The must read health stories on Monday

Quality control

“The Care Quality Commission will work with NHS Improvement’s assessment of efficiency and the use of resources, and NHS Improvement will work with our assessment of quality,” so said David Behan in an exclusive interview with HSJ on Monday.

The CQC chief executive was outlining the “basic framework” for how the two regulators will work together. Mr Behan had conversations with his counterpart at NHS Improvement, Jim Mackey, on how to develop a “single shared view of quality” across health and care services, but the CQC’s five key questions – are services safe, effective, caring, responsive and well led – will be at the heart of it.

The quality inspector will also work with other arm’s length bodies on collecting one dataset to measure quality.

Mr Behan was speaking as the CQC launched the consultation on its new five year strategy. As flagged by HSJ last October, the regulator proposes moving to a more “risk based” regime (which is not a return to “light touch”, you hear) so it can focus its efforts “where the risk of poor care is greatest”.

He also told us that he believes the hike in fees paid by providers will make the CQC “more accountable” to the people it inspects, and he expects the new national director Healthwatch England to feel free to criticise the CQC  - even though they will be reporting to him.

Desperation at the department

NHS finance directors must be checking their post and inboxes with dread, having received a series of orders from on high recently.

First trusts were given a deadline of 8 February to sign up to “control total” financial targets for 2016-17, in exchange for a cut of the “sustainability and transformation fund”; some will meet the regulators to chat about measures to bring down their deficits by March – “including headcount reduction”.

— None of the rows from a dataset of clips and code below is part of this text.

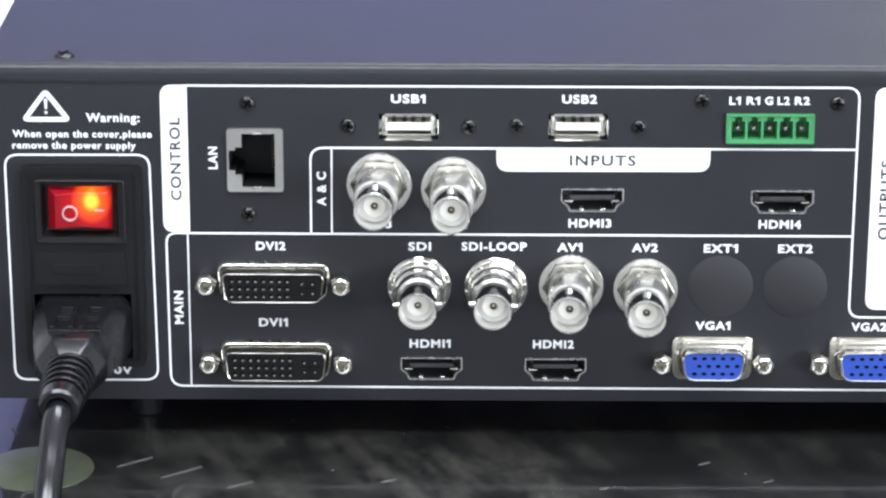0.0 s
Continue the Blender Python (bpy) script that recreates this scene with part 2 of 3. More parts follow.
def loft(bm, rings):
    """A skin through (y, polygon) pairs with as many corners each."""
    vs = [[bm.verts.new((x, y, z)) for x, z in poly] for y, poly in rings]
    for a, b in zip(vs, vs[1:]):
        n = len(a)
        for i in range(n):
            bm.faces.new((a[i], a[(i + 1) % n], b[(i + 1) % n], b[i]))


def lathe(bm, profile, cx=0.0, cz=0.0, seg=32):
    """Turns (radius, y) pairs round the axis along y through (cx, cz)."""
    rings = []
    for r, y in profile:
        if r < 1e-6:
            rings.append([bm.verts.new((cx, y, cz))])
        else:
            rings.append([bm.verts.new((cx + r * math.cos(2 * math.pi * k / seg), y, cz + r * math.sin(2 * math.pi * k / seg))) for k in range(seg)])
    for a, b in zip(rings, rings[1:]):
        for k in range(seg):
            j = (k + 1) % seg
            if len(a) == 1 and len(b) == 1:
                continue
            if len(a) == 1:
                bm.faces.new((a[0], b[j], b[k]))
            elif len(b) == 1:
                bm.faces.new((a[k], a[j], b[0]))
            else:
                bm.faces.new((a[k], a[j], b[j], b[k]))


def stroke(bm, pts, w, closed=False, y0=-0.06, y1=0.02):
    """A printed line of width w along (x, z) points."""
    p = [Vector(q) for q in pts]
    n = len(p)
    left, right = [], []
    for i in range(n):
        a = p[i - 1] if i or closed else None
        b = p[(i + 1) % n] if i < n - 1 or closed else None
        d1 = (p[i] - a).normalized() if a is not None else (b - p[i]).normalized()
        d2 = (b - p[i]).normalized() if b is not None else d1
        t = (d1 + d2).normalized()
        nn = Vector((-t.y, t.x)) * (w / 2 / max(0.4, t.dot(d1)))
        left.append(p[i] + nn)
        right.append(p[i] - nn)
    for i in range(n if closed else n - 1):
        j = (i + 1) % n
        c = [left[i], left[j], right[j], right[i]]
        f = [bm.verts.new((v.x, y0, v.y)) for v in c]
        b = [bm.verts.new((v.x, y1, v.y)) for v in c]
        bm.faces.new(f)
        for k in range(4):
            bm.faces.new((f[k], b[k], b[(k + 1) % 4], f[(k + 1) % 4]))


def perforated(bm, outer, holes, y0, y1):
    """A plate over outer = (x0, x1, z0, z1) with square-cornered openings, front at y0, their walls back to y1."""
    xs = sorted({outer[0], outer[1], *[v for h in holes for v in h[:2]]})
    zs = sorted({outer[2], outer[3], *[v for h in holes for v in h[2:]]})

    def solid(i, j):
        if not (0 <= i < len(xs) - 1 and 0 <= j < len(zs) - 1):
            return True
        x, z = (xs[i] + xs[i + 1]) / 2, (zs[j] + zs[j + 1]) / 2
        return not any(h[0] < x < h[1] and h[2] < z < h[3] for h in holes)

    for i in range(len(xs) - 1):
        for j in range(len(zs) - 1):
            if not solid(i, j):
                continue
            a, b, c, d = xs[i], xs[i + 1], zs[j], zs[j + 1]
            quad(bm, [(a, y0, c), (b, y0, c), (b, y0, d), (a, y0, d)])
            for di, dj, e in ((-1, 0, ((a, c), (a, d))), (1, 0, ((b, c), (b, d))), (0, -1, ((a, c), (b, c))), (0, 1, ((a, d), (b, d)))):
                edge = (i + di < 0) or (i + di >= len(xs) - 1) or (j + dj < 0) or (j + dj >= len(zs) - 1)
                if edge or not solid(i + di, j + dj):
                    (p, q), (r, s) = e
                    quad(bm, [(p, y0, q), (r, y0, s), (r, y1, s), (p, y1, q)])


def mesh_of(name, bm, mats, smooth=False):
    bmesh.ops.remove_doubles(bm, verts=bm.verts, dist=1e-4)
    bmesh.ops.recalc_face_normals(bm, faces=bm.faces)
    me = bpy.data.meshes.new(name)
    bm.to_mesh(me)
    bm.free()
    me.transform(Matrix.Diagonal((MM, MM, MM, 1)))
    for m in mats if isinstance(mats, (list, tuple)) else (mats,):
        me.materials.append(m)
    if smooth:
        me.shade_smooth()
        me.set_sharp_from_angle(angle=radians(38))
    return me


def part(name, bm, mat, parent=None, label="", place=(0, 0, 0), smooth=False):
    """One mesh object; the mesh and the place are in millimetres of its parent."""
    ob = new(name, mesh_of(name, bm, mat, smooth))
    ob.parent = parent
    ob.location = Vector(place) * MM
    if label:
        ob["label"] = label
    return ob


def empty(name, place):
    ob = new(name)
    ob.location = Vector(place) * MM
    ob.empty_display_size = 0.02
    return ob


# ---- room (metres x 1000) ----
RX0, RX1, RY0, RY1, FLOOR = -2300, 2700, -2600, 2300, -760


def slab(name, x0, x1, y0, y1, z0, z1, mat, label, category):
    bm = bmesh.new()
    box(bm, x0, x1, y0, y1, z0, z1)
    ob = part(name, bm, mat)
    return tagged(ob, label, category, kind="structure")


slab("floor", RX0, RX1, RY0, RY1, FLOOR - 60, FLOOR, FLOORM, "grey tiled floor of a bright room", "floor")
slab("ceiling", RX0, RX1, RY0, RY1, CEIL_Z * 1000, CEIL_Z * 1000 + 60, WALLP, "plain white ceiling with square lamps", "ceiling")
slab("wall_north", RX0, RX1, RY1, RY1 + 80, FLOOR, CEIL_Z * 1000, WALLP, "plain white painted wall behind the table", "wall")
slab("wall_south", RX0, RX1, RY0 - 80, RY0, FLOOR, CEIL_Z * 1000, WALLP, "plain white painted wall", "wall")
slab("wall_west", RX0 - 80, RX0, RY0, RY1, FLOOR, CEIL_Z * 1000, WALLP, "plain white painted wall", "wall")
slab("wall_east", RX1, RX1 + 80, RY0, RY1, FLOOR, CEIL_Z * 1000, WALLP, "plain white painted wall", "wall")


def ceiling_light(x, y):
    root = tagged(empty("ceiling_light", (x, y, CEIL_Z * 1000)), "white framed ceiling light panel, switched on", "ceiling light", "ceiling lights")
    bm = bmesh.new()
    for a, b, c, d in ((-620, 620, -320, -285), (-620, 620, 285, 320), (-620, -585, -285, 285), (585, 620, -285, 285)):
        box(bm, a, b, c, d, -24, 0)
    part("frame", bm, WALLP, root)
    bm = bmesh.new()
    box(bm, -585, 585, -285, 285, -12, -2)
    part("diffuser", bm, LAMPM, root, "lit white diffuser")


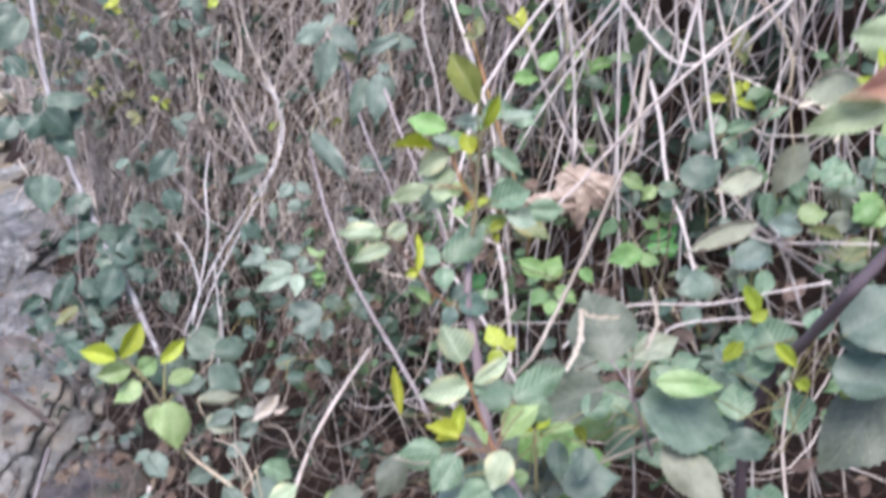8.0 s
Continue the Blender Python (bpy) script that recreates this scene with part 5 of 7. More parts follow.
leaf(p, (0.619, 1.217, 0.946), "bright", [((0.614, 1.197, 0.948), (0.619, 1.170, 0.924), 0.036, (-0.33, -0.66, 0.68)), ((0.622, 1.239, 0.994), (0.615, 1.259, 1.011), 0.024, (-0.34, -0.67, 0.66)), ((0.568, 1.218, 0.919), (0.540, 1.206, 0.894), 0.029, (-0.31, -0.66, 0.69)), ((0.513, 1.197, 0.891), (0.490, 1.181, 0.867), 0.026, (-0.28, -0.65, 0.70))], "green", 0.0010, near=False)
p = thing("bramble_sprig", (0.473, 1.305, 1.078), "small yellow sprig hanging on a dry cane", "bramble", "sprigs in the hedge")
part_stem("stem", [(0.473, 1.305, 1.078), (0.474, 1.304, 1.102), (0.463, 1.307, 1.127)], 0.0017, 0.0010, "green", p)
leaf(p, (0.463, 1.307, 1.127), "young", [((0.461, 1.309, 1.129), (0.479, 1.336, 1.169), 0.022, (-0.27, -0.74, 0.61)), ((0.465, 1.311, 1.136), (0.443, 1.335, 1.155), 0.014, (-0.27, -0.75, 0.61)), ((0.469, 1.311, 1.138), (0.484, 1.298, 1.129), 0.013, (-0.28, -0.75, 0.61))], "green", 0.0010, near=False)
p = thing("bramble_sprig", (0.396, 1.337, 1.080), "olive bramble sprig on a dry cane", "bramble", "sprigs in the hedge")
part_stem("stem", [(0.396, 1.337, 1.080), (0.397, 1.334, 1.099), (0.386, 1.335, 1.119)], 0.0017, 0.0010, "green", p)
leaf(p, (0.386, 1.335, 1.119), "olive", [((0.384, 1.326, 1.123), (0.400, 1.352, 1.161), 0.023, (-0.23, -0.75, 0.61)), ((0.380, 1.327, 1.122), (0.358, 1.341, 1.131), 0.018, (-0.23, -0.75, 0.61))], "green", 0.0010, near=False)
p = thing("bramble_sprig", (0.253, 0.911, 0.837), "olive-brown bramble sprig beside the dead leaf", "bramble", "sprigs in the hedge")
part_stem("stem", [(0.253, 0.911, 0.837), (0.263, 0.904, 0.877), (0.263, 0.900, 0.918)], 0.0017, 0.0010, "tan", p)
leaf(p, (0.263, 0.900, 0.918), "olive", [((0.271, 0.906, 0.959), (0.314, 0.857, 0.928), 0.035, (-0.21, -0.65, 0.73)), ((0.293, 0.892, 0.916), (0.277, 0.908, 0.925), 0.022, (-0.22, -0.63, 0.75))], "tan", 0.0010, near=False)
p = thing("bramble_sprig", (0.349, 1.051, 0.875), "mid green bramble sprig beside the dead leaf", "bramble", "sprigs in the hedge")
part_stem("stem", [(0.349, 1.051, 0.875), (0.343, 1.059, 0.914), (0.327, 1.070, 0.953)], 0.0017, 0.0010, "green", p)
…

Then commissioners were told all fines against providers for missing performance targets in the remainder of 2015-16 must be used to prevent the Department of Health from busting its budget.

While last Friday, HSJ’s exclusive showed that the forthcoming Carter review is extremely likely to make even more demands of trusts.

HSJ’s finance expert, Crispin Dowler, writes on hsj.co.uk that the “efforts to save the DH from blowing its budget are looking ever more desperate”.

Forbidding CCGs from using fines money to address provider performance in particular “is hard to interpret it as anything other than a direct trade-off of finance against quality”.

The DH has been driven to such measures by the threat from the Treasury that – much like underperforming NHS organisations – if it doesn’t get its finances in order the department could be stripped of autonomy.

Power surge

Is NHS England chief executive Simon Stevens the fourth most powerful person in country – after the PM, the chancellor and the governor of the Bank of England?

HSJ editor Alastair McLellan argued that he is on Radio 4’s Week in Westminster on Saturday, saying he has “more power than any cabinet minister”.

However, present Paul Waugh’s idea that Mr Stevens could return to frontline politics to lead the Labour party was poo-pooed by MP Gisela Stuart.